L’11 settembre 2001 eravamo intenti a sperare in un mondo migliore

E voi dove eravate quando cambiava il mondo? Noi eravamo intenti a sperare in mondo migliore, quello immaginato dal Social Forum di Genova, quello raccontato nei primi blog, quello che avrebbe avuto come baricentro il Mediterraneo.

Tutti coloro che hanno una età adeguata ricorderanno cosa facevano quel pomeriggio (ora italiana) dell’11 settembre 2001. Chi scrive era in campagna, gli ultimi giorni prima di partire per Napoli e l’università, l’estate del diploma. L’edizione straordinaria del Tg2 e poi di tutte le altre reti, aveva interrotto la routine estiva fatta di pomeriggi col pallone, o in giro in motorino. La facoltà era già stata scelta, e parlava di Mediterraneo, perché fino al secondo prima che l’aereo si schiantasse sul WTO, il futuro era verso sud. Il G8 di Genova era finito da poco, spazzando via i sogni e le speranze a colpi di pistola. Il social forum composto da centri sociali, realtà culturali indipendenti, gli scout, i movimenti indigeni, chiesa cattolica e altre confessioni, era stato soffocato sotto gli anfibi della repressione. Il nuovo mondo era tutto da ricostruire, nonostante i morti, nonostante le violenze, fin quando due aerei non colpiscono al cuore il centro mondiale del commercio, sancendo la fine di un’era e l’inizio di un’altra.
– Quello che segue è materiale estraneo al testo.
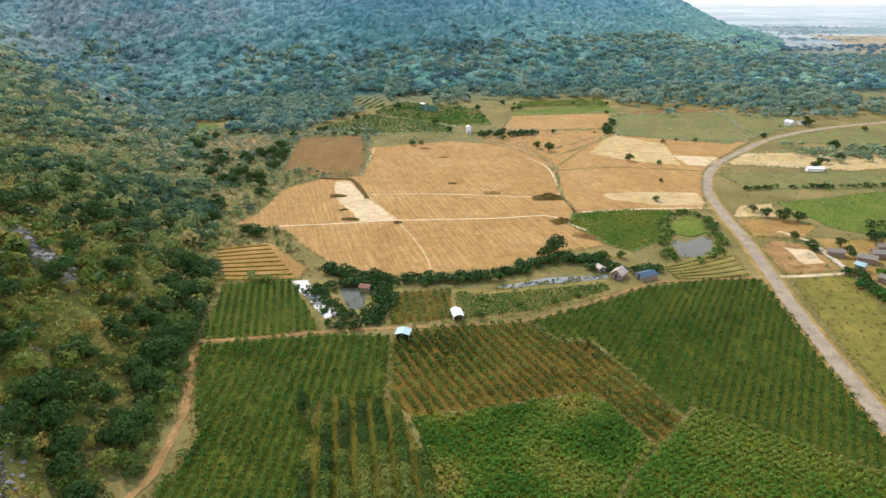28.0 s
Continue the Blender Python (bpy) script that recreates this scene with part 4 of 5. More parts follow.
# weeds along the edges of the fields
ex, ey = [], []
for (x1, y1), (x2, y2) in EDGES:
    if max(y1, y2) < 720 and max(x1, x2) < 320:
        n = max(1, int(math.hypot(x2 - x1, y2 - y1) / 1.1))
        u = RNG.random(n)
        ex.append(x1 + (x2 - x1) * u + RNG.normal(size=n) * 0.5)
        ey.append(y1 + (y2 - y1) * u + RNG.normal(size=n) * 0.5)
x, y = np.concatenate(ex), np.concatenate(ey)
stand("edge_weeds", BUSH_TUFT, np.stack([x, y, np.full(len(x), 0.03)], -1), 0.5 + 0.9 * RNG.random(len(x)) ** 2 + y / 900, np.clip(0.35 + 0.4 * patchy(x, y, 13, 2.0) + RNG.normal(size=len(x)) * 0.12, 0, 0.8), L_SCRUB, "weeds along field edges", "weeds")
x, y = scatter(-215, -60, 325, 625, 5200)
keep = (foot_gap(x, y) < 1) & ~inside(DRY, x, y) & ~inside(ORCH_B, x, y) & ~inside([(-103, 501), (-117, 591), (-72, 602), (-54, 488)], x, y) & ~inside([(-98, 371), (-75, 378), (-52, 352), (-84, 338)], x, y)
x, y = x[keep], y[keep]
stand("rough_bushes", BUSH_SCRUB, np.stack([x, y, np.zeros(len(x))], -1), 0.9 + 2.6 * RNG.random(len(x)) ** 3, np.clip(0.05 + 0.65 * patchy(x, y, 15, 2.0) + RNG.normal(size=len(x)) * 0.14, 0, 0.8), L_SCRUB, "green bushes and dry grass on the rough ground by the slope", "scrub")
crop("pasture_tufts", [(170, 443), (236, 463), (298, 468), (268, 402), (194, 396), (178, 406)], 20, 2.0, 1.8, 0.8, BUSH_TUFT, L_BEAN, "rough tufts in the pasture", "grass", 0.4, 0.6, jitter=1.0, gaps=0.3)

# ---- things: trees, sheds and houses ----
def part(name, bm, material, parent, label=""):
    """Link a bmesh as one mesh under a thing or a part."""
    me = bpy.data.meshes.new(name)
    bm.to_mesh(me)
    bm.free()
    me.materials.append(material)
    ob = new(name, me)
    ob.parent = parent
    return tagged(ob, label)


def leaf_part(name, verts, tints, material, parent, label=""):
    ob = stand(name, [np.zeros((4, 3))], [(0, 0, 0)], [1], [0], material, "", "", kind="")
    me = bpy.data.meshes.new(name)
    q = len(verts) // 4
    me.from_pydata(verts.tolist(), [], np.arange(q * 4).reshape(-1, 4).tolist())
    me.attributes.new("tint", "FLOAT", "POINT").data.foreach_set("value", np.asarray(tints, np.float32))
    me.materials.append(material)
    old, ob.data = ob.data, me
    bpy.data.meshes.remove(old)
    ob.parent = parent
    return tagged(ob, label)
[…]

Dopo l’11 settembre 2001 sembrava difficile pensare a un Mediterraneo come culla di sviluppo, perché sulla sponda sud si affacciava l’Islam, che era divenuto, nella vulgata, sinonimo di terrorismo. Alla presenza dei talebani eravamo stati abituati dalle campagne di sensibilizzazione delle varie ONG: sapevamo cosa facevano alle donne e alla cultura.

L’11 settembre 2001 è finito un mondo, ne è iniziato un altro. Con la scusa della guerra al terrore l’Occidente si è chiuso a quadrato intorno agli USA, un altro mondo non solo non era possibile, ma non c’erano le condizioni nemmeno per parlarne. La sinistra più distratta, quella più affine al potere e al governo, si era dovuta arrendere alla narrazione imperialista. Non c’era tempo per essere cortesi e gentili, bisognava reagire. Il mondo non era così bello che veniva raccontato.

Una narrazione che voleva l’Occidente alla guida del mondo che si è conclusa il giorno in cui Biden ha annunciato il ritiro delle truppe dall’Afghanistan. Vent’anni in cui l’Occidente imperiale ha provato a difendere un presunto primato mondiale fondato sui pilastri economici e militari, salvo poi doversi arrendere al sorpasso da parte della Russia, della Cina, dell’India. Il ventennale dell’11 settembre deve portare con sé la consapevolezza che non siamo più il centro del mondo e che quello che verrà è imprevedibile.

Ecco, dove eravamo l’11 settembre 2001? Eravamo seduti al balcone, inconsapevoli che i vent’anni che seguiranno sarebbero stati il colpo di coda dell’egemonia occidentale, il tentativo estremo di essere al centro del mondo. L’Occidente, dopo la caduta del Muro di Berlino, aveva perso un nemico, l’antagonista, e iniziava a rivolgere la propria fame di conquista verso sé stesso, come un cannibale abbandonato nel deserto. Finalmente era tornato il nemico.